A self-admitted gang member, he has a long criminal history in the San Francisco Bay Area and Los Angeles spanning five years. He was on probation for the possession of methamphetamine, paraphernalia, false imprisonment and burglary, Garcia said.
San Jose Mayor Sam Liccardo said Wednesday it's time for Santa Clara County officials to reconsider a policy that ignores federal hold requests for predatory felons. He said he has been urging county officials to treat violent criminals in the country illegally differently from the rest of those who entered the U.S. without legal permission.

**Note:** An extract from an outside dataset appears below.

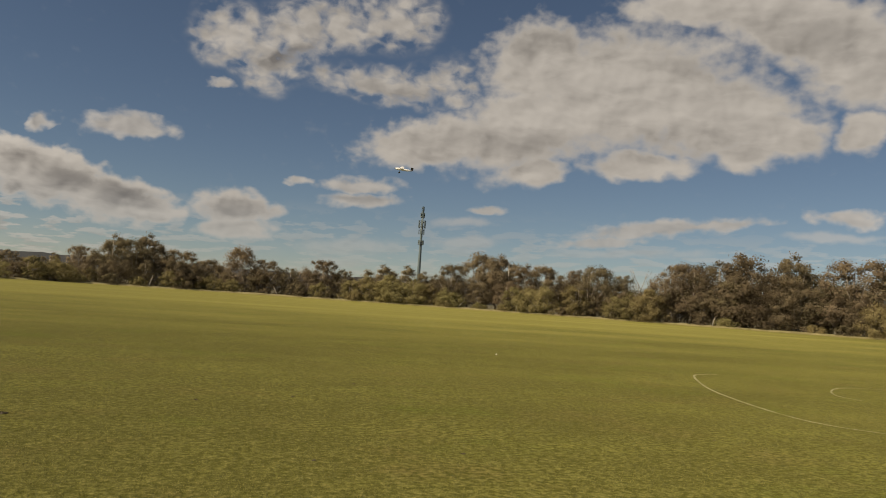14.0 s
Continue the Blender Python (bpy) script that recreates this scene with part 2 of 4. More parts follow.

"We're not asking the county to detain anyone a minute longer than the law and the constitution allow," Liccardo told The Associated Press on Wednesday.
"We simply want them to pick up the phone and tell ICE so that the violent felon is not released back into our streets," he added.
Garcia, the police chief, also criticized Santa Clara County's policy during a Tuesday news conference announcing Arevalo Carranza's arrest.
"We're not here, nor should we be here, to shield admitted gangsters and violent criminals regardless of their immigration status," Garcia said.
Santa Clara County Supervisor Dave Cortese said in a statement that the county cannot hold immigration suspects for ICE without a warrant or a judicial order unless the person is currently charged with a crime.
He said the county has for many years provided ICE with real-time local and state-level data on who is in custody and when they will be released.
"Despite having this information, ICE does not show up to take custody in a timely manner to avoid release into the community," Cortese said.
Cortese didn't address the Arevalo Carranza case in his statement, saying he had little information on him.
His spokeswoman, Janice Rombeck, said Cortese was traveling Wednesday and was not available to comment.